Dataset content:

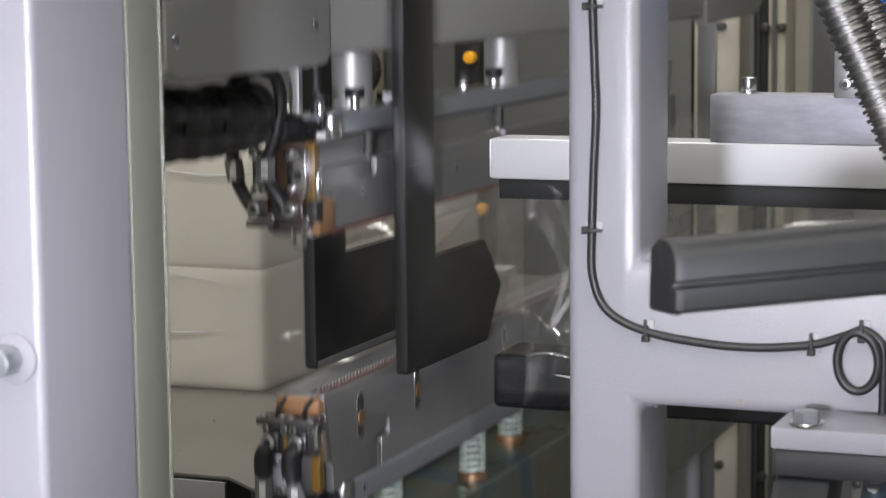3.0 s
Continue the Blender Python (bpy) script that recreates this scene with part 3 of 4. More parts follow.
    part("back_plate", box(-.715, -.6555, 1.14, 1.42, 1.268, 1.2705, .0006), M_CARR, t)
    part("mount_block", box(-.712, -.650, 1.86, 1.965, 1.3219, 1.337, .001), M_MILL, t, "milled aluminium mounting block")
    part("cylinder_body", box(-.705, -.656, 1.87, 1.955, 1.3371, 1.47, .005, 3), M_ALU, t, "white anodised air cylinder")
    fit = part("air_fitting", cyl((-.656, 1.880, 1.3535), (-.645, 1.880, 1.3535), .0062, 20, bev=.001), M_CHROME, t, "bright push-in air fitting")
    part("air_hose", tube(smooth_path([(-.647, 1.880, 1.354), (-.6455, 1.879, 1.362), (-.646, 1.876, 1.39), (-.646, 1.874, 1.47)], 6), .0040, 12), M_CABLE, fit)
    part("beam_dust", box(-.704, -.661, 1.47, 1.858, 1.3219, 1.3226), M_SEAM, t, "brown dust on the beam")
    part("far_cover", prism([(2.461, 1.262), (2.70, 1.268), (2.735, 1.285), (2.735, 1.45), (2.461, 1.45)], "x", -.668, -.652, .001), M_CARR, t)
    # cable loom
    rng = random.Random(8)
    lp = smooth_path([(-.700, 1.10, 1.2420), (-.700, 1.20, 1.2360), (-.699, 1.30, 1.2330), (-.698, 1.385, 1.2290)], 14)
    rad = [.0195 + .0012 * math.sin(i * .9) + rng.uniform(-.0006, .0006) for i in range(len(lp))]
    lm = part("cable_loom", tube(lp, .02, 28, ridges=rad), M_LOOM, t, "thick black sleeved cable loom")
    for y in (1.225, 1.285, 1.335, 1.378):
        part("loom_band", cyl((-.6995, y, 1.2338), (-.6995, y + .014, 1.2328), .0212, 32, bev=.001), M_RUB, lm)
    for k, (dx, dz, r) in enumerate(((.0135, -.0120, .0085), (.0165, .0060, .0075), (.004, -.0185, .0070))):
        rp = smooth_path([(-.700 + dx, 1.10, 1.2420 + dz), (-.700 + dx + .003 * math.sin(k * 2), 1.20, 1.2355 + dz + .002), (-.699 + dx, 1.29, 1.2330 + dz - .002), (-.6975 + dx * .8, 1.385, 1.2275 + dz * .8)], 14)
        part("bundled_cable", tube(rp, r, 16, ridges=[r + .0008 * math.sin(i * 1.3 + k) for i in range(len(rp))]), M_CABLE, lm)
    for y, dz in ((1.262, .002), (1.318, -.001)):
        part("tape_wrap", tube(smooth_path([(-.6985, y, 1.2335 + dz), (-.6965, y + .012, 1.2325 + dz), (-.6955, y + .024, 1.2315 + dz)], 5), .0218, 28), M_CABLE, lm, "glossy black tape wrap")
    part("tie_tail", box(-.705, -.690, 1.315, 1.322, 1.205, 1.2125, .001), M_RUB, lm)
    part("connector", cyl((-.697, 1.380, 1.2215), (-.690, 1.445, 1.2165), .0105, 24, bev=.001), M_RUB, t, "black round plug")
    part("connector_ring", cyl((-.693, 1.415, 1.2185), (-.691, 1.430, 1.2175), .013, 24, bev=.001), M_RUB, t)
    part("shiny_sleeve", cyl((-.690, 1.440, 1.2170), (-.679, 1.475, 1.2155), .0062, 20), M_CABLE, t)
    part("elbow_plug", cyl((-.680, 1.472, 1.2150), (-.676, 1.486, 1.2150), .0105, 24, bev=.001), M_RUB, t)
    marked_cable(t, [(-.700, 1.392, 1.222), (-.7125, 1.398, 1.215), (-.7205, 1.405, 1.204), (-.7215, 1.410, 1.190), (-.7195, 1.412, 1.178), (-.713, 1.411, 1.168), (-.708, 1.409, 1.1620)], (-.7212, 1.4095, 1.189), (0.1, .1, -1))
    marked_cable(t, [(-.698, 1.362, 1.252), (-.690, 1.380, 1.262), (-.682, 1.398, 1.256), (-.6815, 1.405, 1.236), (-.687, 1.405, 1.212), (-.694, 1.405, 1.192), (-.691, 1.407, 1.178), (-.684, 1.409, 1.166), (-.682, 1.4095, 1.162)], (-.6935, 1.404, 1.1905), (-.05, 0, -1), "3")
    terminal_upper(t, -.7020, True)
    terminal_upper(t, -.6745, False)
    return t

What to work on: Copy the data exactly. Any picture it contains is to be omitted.

Task output:
3.0 s
Continue the Blender Python (bpy) script that recreates this scene with part 3 of 4. More parts follow.
    part("back_plate", box(-.715, -.6555, 1.14, 1.42, 1.268, 1.2705, .0006), M_CARR, t)
    part("mount_block", box(-.712, -.650, 1.86, 1.965, 1.3219, 1.337, .001), M_MILL, t, "milled aluminium mounting block")
    part("cylinder_body", box(-.705, -.656, 1.87, 1.955, 1.3371, 1.47, .005, 3), M_ALU, t, "white anodised air cylinder")
    fit = part("air_fitting", cyl((-.656, 1.880, 1.3535), (-.645, 1.880, 1.3535), .0062, 20, bev=.001), M_CHROME, t, "bright push-in air fitting")
    part("air_hose", tube(smooth_path([(-.647, 1.880, 1.354), (-.6455, 1.879, 1.362), (-.646, 1.876, 1.39), (-.646, 1.874, 1.47)], 6), .0040, 12), M_CABLE, fit)
    part("beam_dust", box(-.704, -.661, 1.47, 1.858, 1.3219, 1.3226), M_SEAM, t, "brown dust on the beam")
    part("far_cover", prism([(2.461, 1.262), (2.70, 1.268), (2.735, 1.285), (2.735, 1.45), (2.461, 1.45)], "x", -.668, -.652, .001), M_CARR, t)
    # cable loom
    rng = random.Random(8)
    lp = smooth_path([(-.700, 1.10, 1.2420), (-.700, 1.20, 1.2360), (-.699, 1.30, 1.2330), (-.698, 1.385, 1.2290)], 14)
    rad = [.0195 + .0012 * math.sin(i * .9) + rng.uniform(-.0006, .0006) for i in range(len(lp))]
    lm = part("cable_loom", tube(lp, .02, 28, ridges=rad), M_LOOM, t, "thick black sleeved cable loom")
    for y in (1.225, 1.285, 1.335, 1.378):
        part("loom_band", cyl((-.6995, y, 1.2338), (-.6995, y + .014, 1.2328), .0212, 32, bev=.001), M_RUB, lm)
    for k, (dx, dz, r) in enumerate(((.0135, -.0120, .0085), (.0165, .0060, .0075), (.004, -.0185, .0070))):
        rp = smooth_path([(-.700 + dx, 1.10, 1.2420 + dz), (-.700 + dx + .003 * math.sin(k * 2), 1.20, 1.2355 + dz + .002), (-.699 + dx, 1.29, 1.2330 + dz - .002), (-.6975 + dx * .8, 1.385, 1.2275 + dz * .8)], 14)
        part("bundled_cable", tube(rp, r, 16, ridges=[r + .0008 * math.sin(i * 1.3 + k) for i in range(len(rp))]), M_CABLE, lm)
    for y, dz in ((1.262, .002), (1.318, -.001)):
        part("tape_wrap", tube(smooth_path([(-.6985, y, 1.2335 + dz), (-.6965, y + .012, 1.2325 + dz), (-.6955, y + .024, 1.2315 + dz)], 5), .0218, 28), M_CABLE, lm, "glossy black tape wrap")
    part("tie_tail", box(-.705, -.690, 1.315, 1.322, 1.205, 1.2125, .001), M_RUB, lm)
    part("connector", cyl((-.697, 1.380, 1.2215), (-.690, 1.445, 1.2165), .0105, 24, bev=.001), M_RUB, t, "black round plug")
    part("connector_ring", cyl((-.693, 1.415, 1.2185), (-.691, 1.430, 1.2175), .013, 24, bev=.001), M_RUB, t)
    part("shiny_sleeve", cyl((-.690, 1.440, 1.2170), (-.679, 1.475, 1.2155), .0062, 20), M_CABLE, t)
    part("elbow_plug", cyl((-.680, 1.472, 1.2150), (-.676, 1.486, 1.2150), .0105, 24, bev=.001), M_RUB, t)
    marked_cable(t, [(-.700, 1.392, 1.222), (-.7125, 1.398, 1.215), (-.7205, 1.405, 1.204), (-.7215, 1.410, 1.190), (-.7195, 1.412, 1.178), (-.713, 1.411, 1.168), (-.708, 1.409, 1.1620)], (-.7212, 1.4095, 1.189), (0.1, .1, -1))
    marked_cable(t, [(-.698, 1.362, 1.252), (-.690, 1.380, 1.262), (-.682, 1.398, 1.256), (-.6815, 1.405, 1.236), (-.687, 1.405, 1.212), (-.694, 1.405, 1.192), (-.691, 1.407, 1.178), (-.684, 1.409, 1.166), (-.682, 1.4095, 1.162)], (-.6935, 1.404, 1.1905), (-.05, 0, -1), "3")
    terminal_upper(t, -.7020, True)
    terminal_upper(t, -.6745, False)
    return t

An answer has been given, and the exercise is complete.